Limited Liability Partnership Act 2012 And Legal Liability Of The Partners

  • Whilst LLP is a familiar feature in the UK, it was in December 2003 that SSM issued its initial Consultative Document (CD) proposing the introduction of the LLP as an alternative form of business vehicle for small businesses, start-ups and venture capital undertakings in Malaysia.


  • SSM defines LLP as an alternative business vehicle regulated under the Limited Liability Partnerships Act 2012 which combines the characteristics of a company and a conventional partnership.

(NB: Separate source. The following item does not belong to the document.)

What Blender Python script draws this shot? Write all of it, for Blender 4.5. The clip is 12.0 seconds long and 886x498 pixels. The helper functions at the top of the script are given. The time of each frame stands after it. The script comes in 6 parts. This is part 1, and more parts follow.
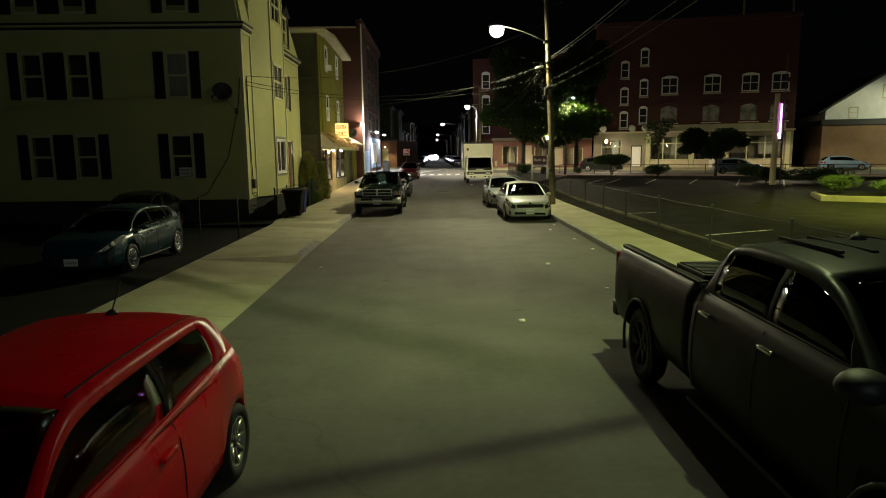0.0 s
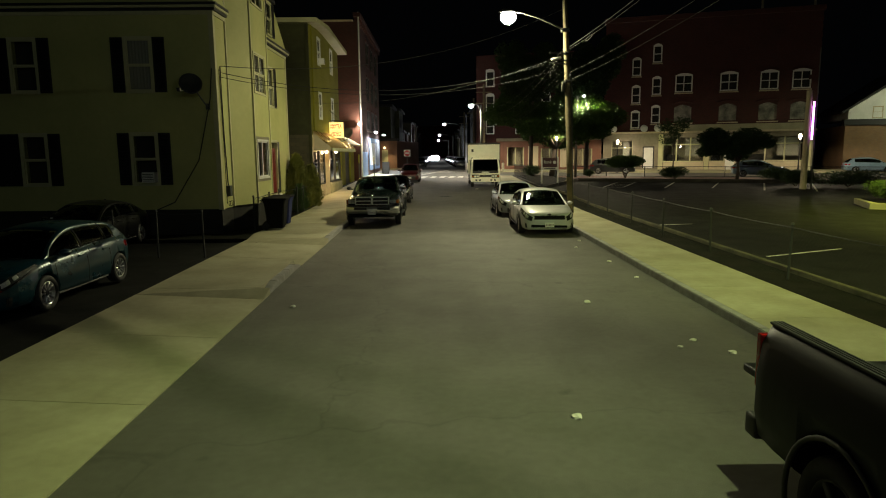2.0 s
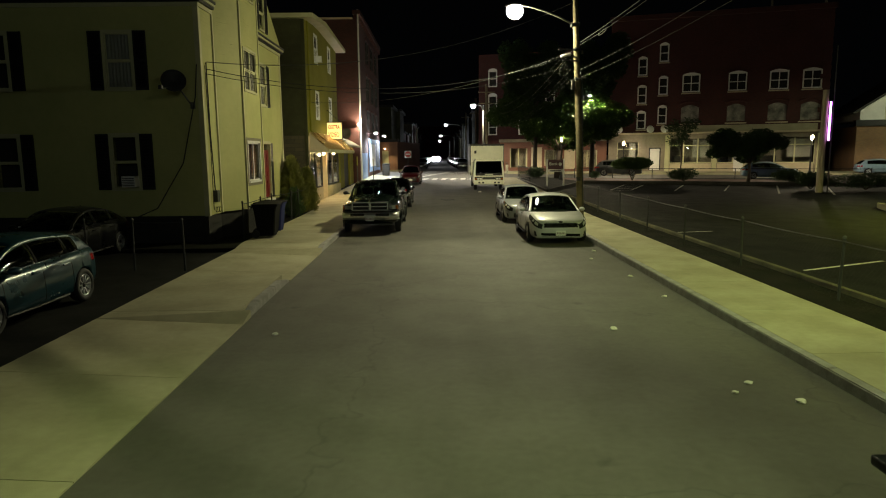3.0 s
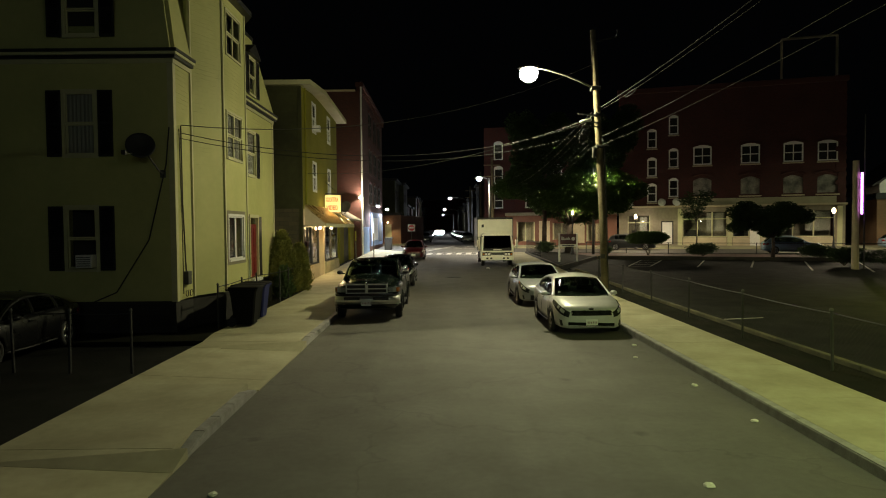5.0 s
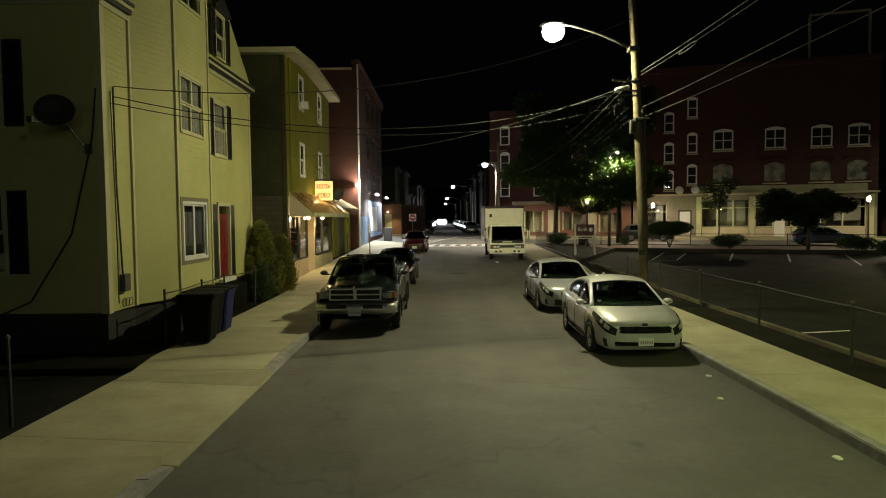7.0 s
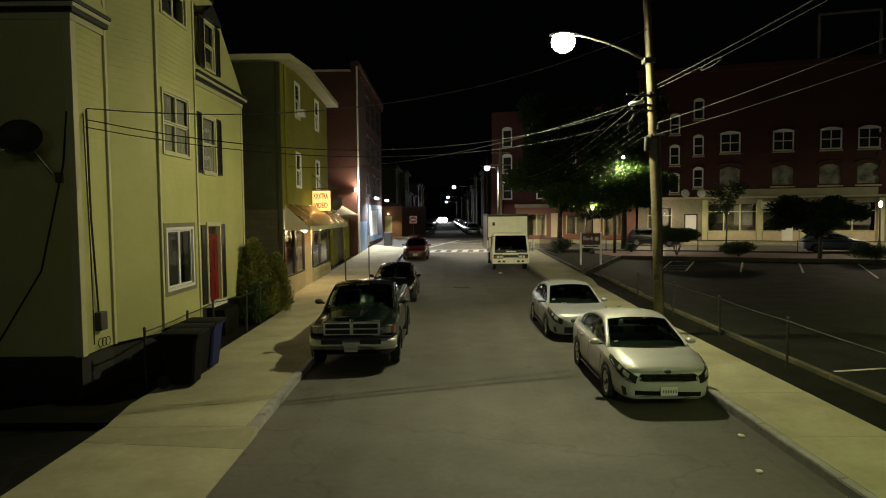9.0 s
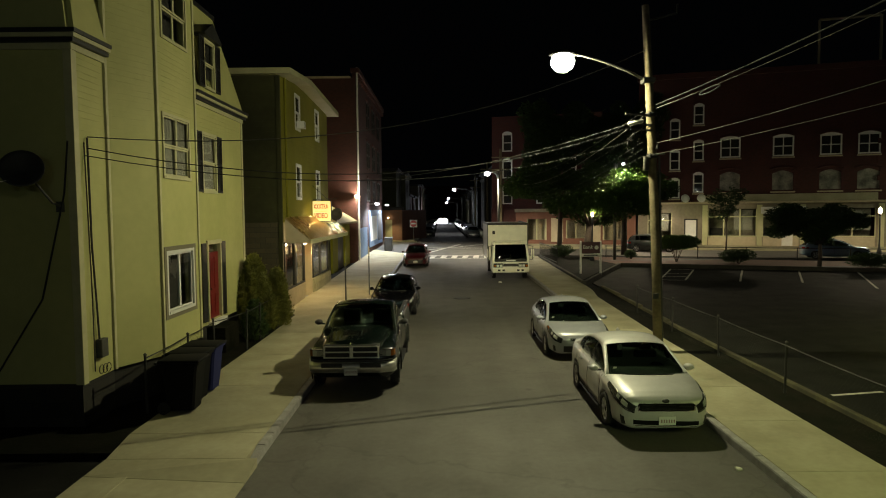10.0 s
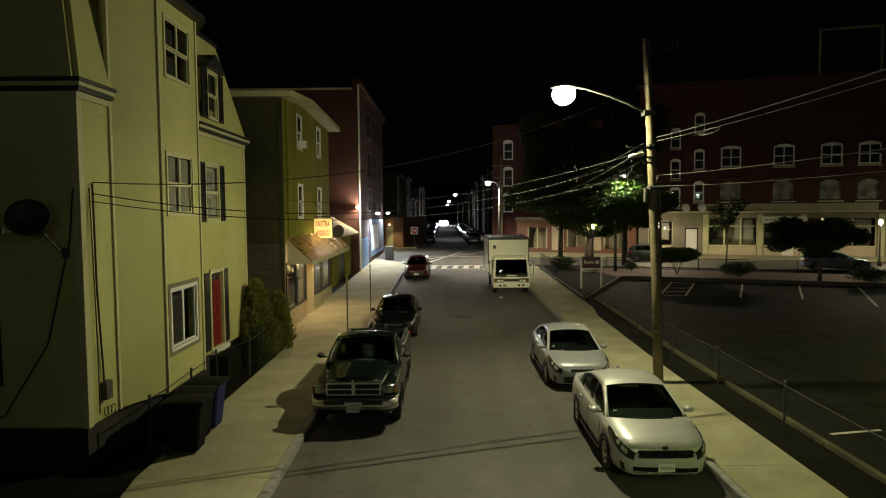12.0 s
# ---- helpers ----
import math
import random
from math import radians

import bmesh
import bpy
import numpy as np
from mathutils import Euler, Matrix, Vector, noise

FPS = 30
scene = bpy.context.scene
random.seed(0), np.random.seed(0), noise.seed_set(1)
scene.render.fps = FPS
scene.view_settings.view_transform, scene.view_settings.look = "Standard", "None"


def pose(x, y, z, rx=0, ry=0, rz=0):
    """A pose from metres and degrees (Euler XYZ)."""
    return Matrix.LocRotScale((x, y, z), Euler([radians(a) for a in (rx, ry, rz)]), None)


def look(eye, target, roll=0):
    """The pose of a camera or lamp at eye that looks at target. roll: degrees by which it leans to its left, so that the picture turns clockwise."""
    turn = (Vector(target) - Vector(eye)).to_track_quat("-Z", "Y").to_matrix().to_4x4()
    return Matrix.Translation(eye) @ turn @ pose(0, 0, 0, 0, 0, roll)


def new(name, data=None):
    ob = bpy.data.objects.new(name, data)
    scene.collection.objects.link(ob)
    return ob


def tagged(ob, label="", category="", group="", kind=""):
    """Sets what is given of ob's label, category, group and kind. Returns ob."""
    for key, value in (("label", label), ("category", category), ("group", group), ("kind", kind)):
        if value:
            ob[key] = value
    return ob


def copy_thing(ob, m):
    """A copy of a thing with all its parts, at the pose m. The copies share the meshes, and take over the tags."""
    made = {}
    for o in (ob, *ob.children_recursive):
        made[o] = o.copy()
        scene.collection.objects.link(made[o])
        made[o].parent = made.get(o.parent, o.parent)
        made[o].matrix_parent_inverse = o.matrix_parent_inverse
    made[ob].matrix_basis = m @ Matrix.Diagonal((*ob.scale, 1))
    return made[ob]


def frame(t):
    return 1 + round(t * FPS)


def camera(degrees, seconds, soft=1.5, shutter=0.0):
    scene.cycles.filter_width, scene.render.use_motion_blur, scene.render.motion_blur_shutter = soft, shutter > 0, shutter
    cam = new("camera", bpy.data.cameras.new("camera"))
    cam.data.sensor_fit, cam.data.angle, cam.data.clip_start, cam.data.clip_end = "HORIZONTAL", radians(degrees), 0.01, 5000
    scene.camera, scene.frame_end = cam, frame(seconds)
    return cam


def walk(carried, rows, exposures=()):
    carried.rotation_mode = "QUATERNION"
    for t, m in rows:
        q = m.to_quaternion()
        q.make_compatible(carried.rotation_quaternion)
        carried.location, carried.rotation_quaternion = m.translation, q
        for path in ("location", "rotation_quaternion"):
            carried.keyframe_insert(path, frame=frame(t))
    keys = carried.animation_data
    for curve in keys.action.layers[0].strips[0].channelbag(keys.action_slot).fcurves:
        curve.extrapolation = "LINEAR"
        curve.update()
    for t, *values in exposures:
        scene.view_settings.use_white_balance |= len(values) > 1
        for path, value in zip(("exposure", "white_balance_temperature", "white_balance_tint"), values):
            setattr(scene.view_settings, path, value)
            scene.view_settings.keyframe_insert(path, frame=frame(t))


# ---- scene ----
cam = camera(69.1, 12.0, soft=1.05)
METRES, EYE, TILT, LEAN, TURN = 15.2, 2.64, -1.35, -0.7, -0.4
ROWS = [
    (0.0, 0.0, 0.0, 0.0, -0.16, -7.08, 1.32),
    (0.5, -0.0021, 0.0568, 0.0024, -0.15, -7.07, 1.3),
    (1.0, -0.0039, 0.115, 0.005, -0.12, -7.05, 1.3),
    (1.5, -0.006, 0.1739, 0.008, -0.1, -7.07, 1.29),
    (2.0, -0.008, 0.2329, 0.0114, -0.07, -7.05, 1.26),
    (2.5, -0.0102, 0.2875, 0.0148, -0.03, -7.03, 1.25),
    (4.5, -0.017, 0.4788, 0.0247, 0.22, -4.55, 1.22),
    (5.0, -0.0209, 0.5369, 0.0265, 0.31, -0.52, 1.24),
    (5.5, -0.0239, 0.5989, 0.0271, 0.39, 2.73, 1.25),
    (6.0, -0.0262, 0.6659, 0.0284, 0.43, 0.85, 1.26),
    (6.5, -0.0286, 0.7356, 0.0303, 0.45, -1.0, 1.26),
    (8.5, -0.0351, 0.872, 0.0699, 0.5, -1.81, 1.24),
    (9.0, -0.0343, 0.8693, 0.086, 0.52, -1.85, 1.23),
    (9.5, -0.033, 0.8679, 0.1031, 0.54, -1.9, 1.23),
    (10.0, -0.0322, 0.8671, 0.1234, 0.55, -1.95, 1.22),
    (10.5, -0.0313, 0.8651, 0.1437, 0.57, -1.99, 1.19),
    (11.0, -0.0311, 0.8635, 0.16, 0.59, -2.02, 1.17),
    (11.5, -0.0318, 0.8632, 0.169, 0.59, -2.01, 1.15),
    (12.0, -0.0324, 0.8619, 0.183, 0.61, -2.03, 1.13),
]
EXPOSURES = [(0.0, 0.06), (2.5, 0.0), (4.5, -0.05), (6.5, -0.1), (8.5, -0.18), (12.0, -0.27)]
walk(cam, [(t, pose(0, 0, EYE, TILT, LEAN, TURN) @ pose(METRES * x, METRES * y, METRES * z, 90 + pitch, roll, yaw)) for t, x, y, z, yaw, pitch, roll in ROWS], EXPOSURES)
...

  • Professionals such as Lawyers and Chartered Accountants are also allowed to form the LLP in order to run their professional practices, provided they are practicing the same profession. – S.8 LPP Act 2012. (For example, a Lawyer and a Chartered Accountant cannot form and be partners in an LLP since they are not from the same profession).



  • Generally, the partners in an LLP cannot be sued as they have limited liabilities in addition to it having separate legal identity. – S.3(1) LPP Act 2012


  • However, this only extends to the debts of the business and not for own wrongful acts or omission by the partners such as negligence or misconducts. – S.21(3) LPP Act 2012


  • The rationale for this is one partner cannot be made liable for the negligence or misconduct of another.


  • The LLP may in its own capacity sue its individual partners, for breach of the partnership agreement, or other conducts or omission that has in a way affected the partnership business.


  • A third party may sue another partner if he is affected by the latter’s misconduct that was not made under the authority conferred to him under the partnership agreement. – S.21(4) LPP Act 2012


  • However, where the partner has acted under the authority given to him by the partnership, then the affected partner is likely to sue the partnership and not the partner.